__What you will do__.
Select from the data all lines with the word "Vector".

__Material__.
## START

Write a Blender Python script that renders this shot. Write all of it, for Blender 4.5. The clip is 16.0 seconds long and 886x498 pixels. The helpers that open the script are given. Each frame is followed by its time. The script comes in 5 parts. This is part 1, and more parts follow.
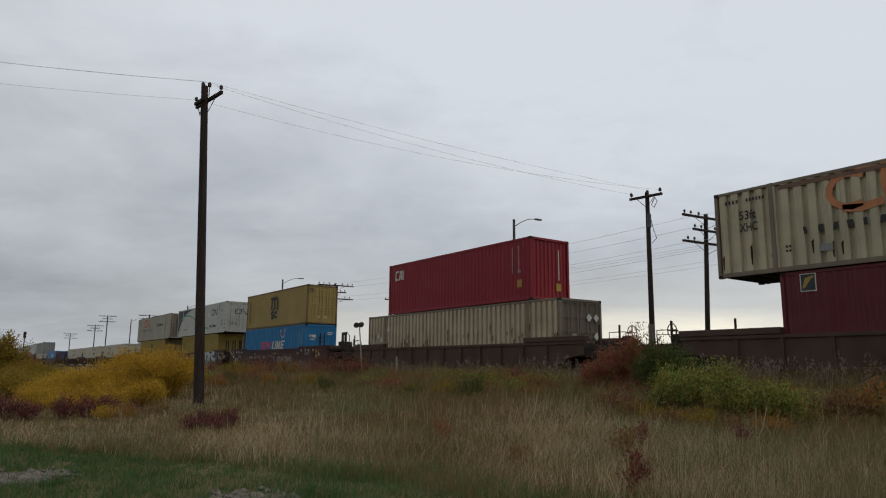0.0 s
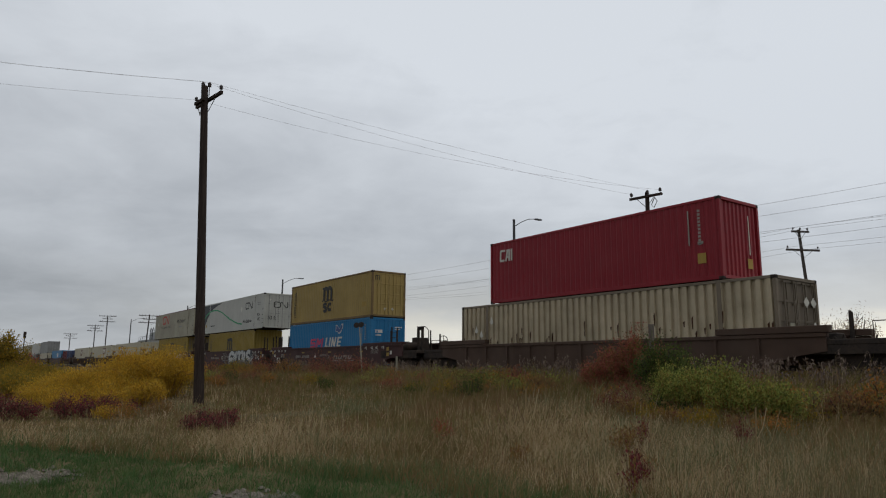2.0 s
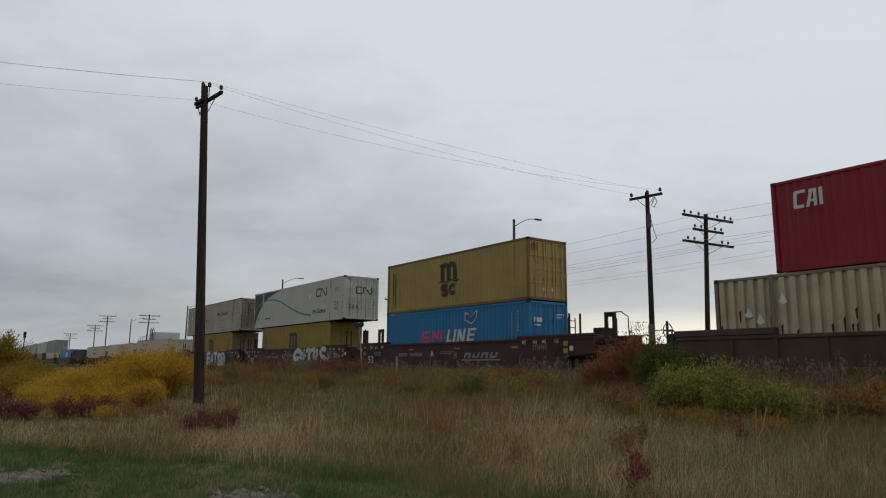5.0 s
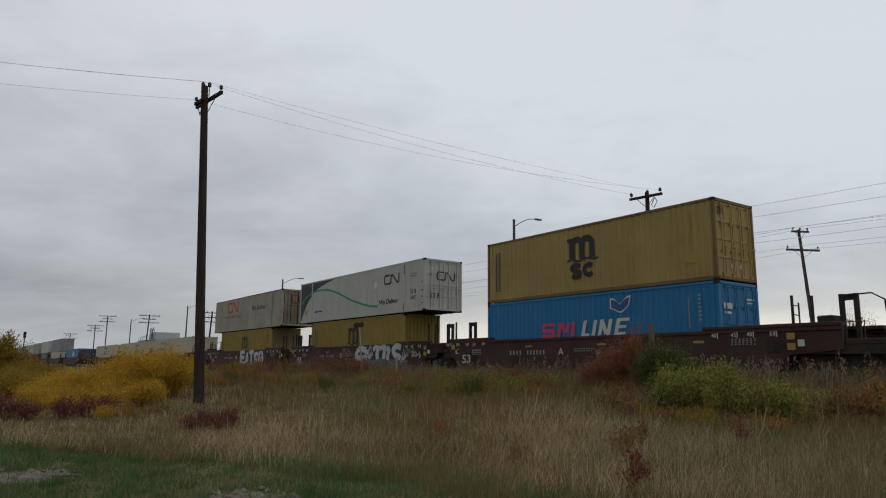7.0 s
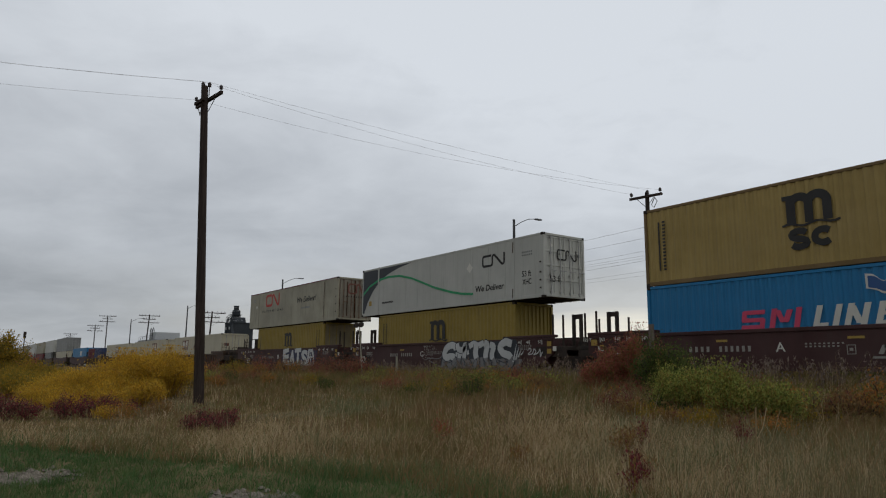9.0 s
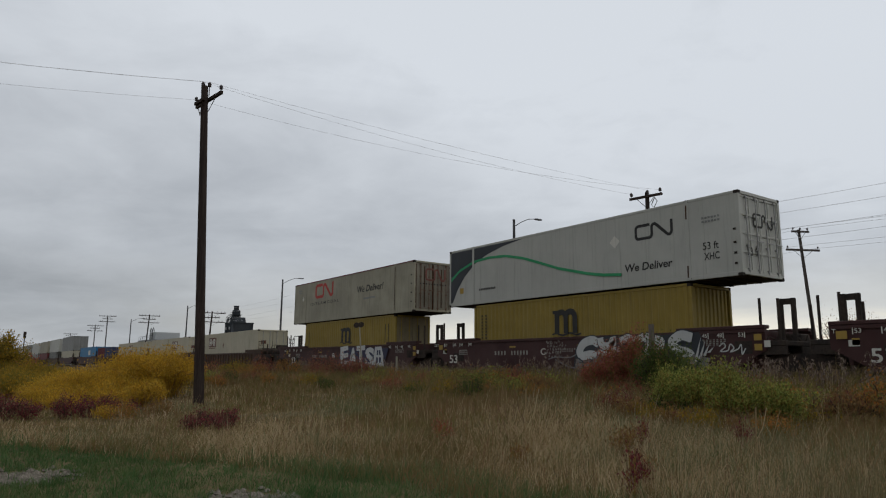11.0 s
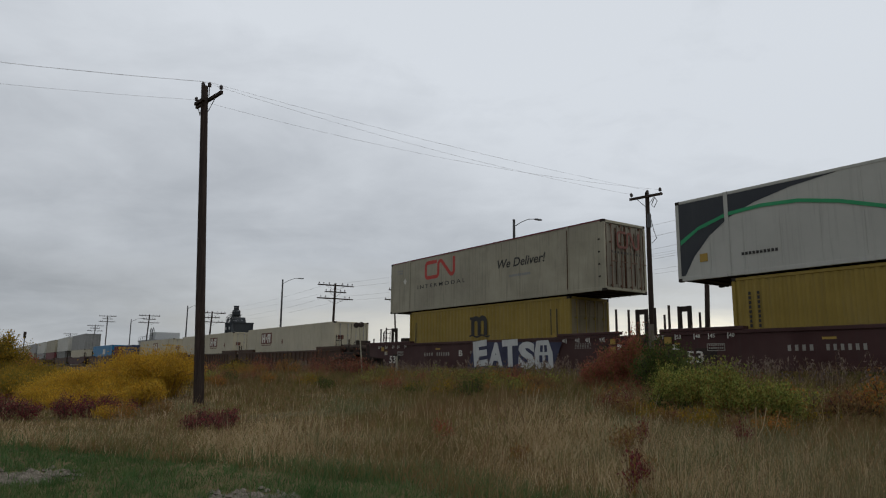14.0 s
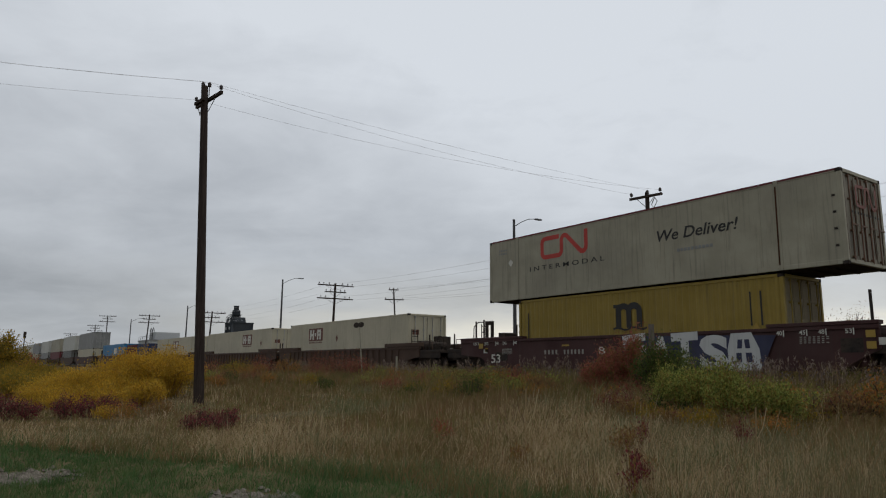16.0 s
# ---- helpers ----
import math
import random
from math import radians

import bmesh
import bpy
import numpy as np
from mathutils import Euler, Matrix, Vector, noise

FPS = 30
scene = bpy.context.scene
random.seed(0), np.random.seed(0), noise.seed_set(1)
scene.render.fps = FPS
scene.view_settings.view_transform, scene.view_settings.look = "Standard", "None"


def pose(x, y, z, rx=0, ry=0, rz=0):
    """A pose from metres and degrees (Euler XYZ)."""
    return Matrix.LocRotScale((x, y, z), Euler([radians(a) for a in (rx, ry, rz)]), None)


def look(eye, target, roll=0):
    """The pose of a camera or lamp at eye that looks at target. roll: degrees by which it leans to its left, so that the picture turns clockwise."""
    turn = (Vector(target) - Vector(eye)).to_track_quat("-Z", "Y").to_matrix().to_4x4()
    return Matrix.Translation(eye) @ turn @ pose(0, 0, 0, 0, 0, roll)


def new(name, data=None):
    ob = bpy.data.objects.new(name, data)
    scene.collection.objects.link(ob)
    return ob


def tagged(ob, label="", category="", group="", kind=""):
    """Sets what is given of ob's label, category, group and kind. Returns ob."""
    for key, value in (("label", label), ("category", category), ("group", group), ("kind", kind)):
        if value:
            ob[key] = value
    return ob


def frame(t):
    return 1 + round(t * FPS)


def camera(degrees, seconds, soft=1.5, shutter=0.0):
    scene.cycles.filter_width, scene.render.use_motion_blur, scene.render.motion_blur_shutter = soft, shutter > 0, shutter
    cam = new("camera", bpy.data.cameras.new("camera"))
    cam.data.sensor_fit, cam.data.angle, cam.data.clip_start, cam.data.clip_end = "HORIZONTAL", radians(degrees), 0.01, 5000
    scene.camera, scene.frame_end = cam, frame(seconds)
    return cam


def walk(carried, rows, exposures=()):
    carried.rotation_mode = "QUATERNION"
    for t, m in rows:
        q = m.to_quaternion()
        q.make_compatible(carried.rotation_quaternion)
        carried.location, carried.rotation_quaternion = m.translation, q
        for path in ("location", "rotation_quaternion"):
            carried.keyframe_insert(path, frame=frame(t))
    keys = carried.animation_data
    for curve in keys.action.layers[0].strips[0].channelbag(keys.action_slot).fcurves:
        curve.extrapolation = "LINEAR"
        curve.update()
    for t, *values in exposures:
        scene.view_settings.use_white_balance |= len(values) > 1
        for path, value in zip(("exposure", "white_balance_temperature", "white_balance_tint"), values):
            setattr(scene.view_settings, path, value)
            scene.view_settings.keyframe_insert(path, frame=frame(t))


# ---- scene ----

## END

__Response to the exercise__.
from mathutils import Euler, Matrix, Vector, noise
    turn = (Vector(target) - Vector(eye)).to_track_quat("-Z", "Y").to_matrix().to_4x4()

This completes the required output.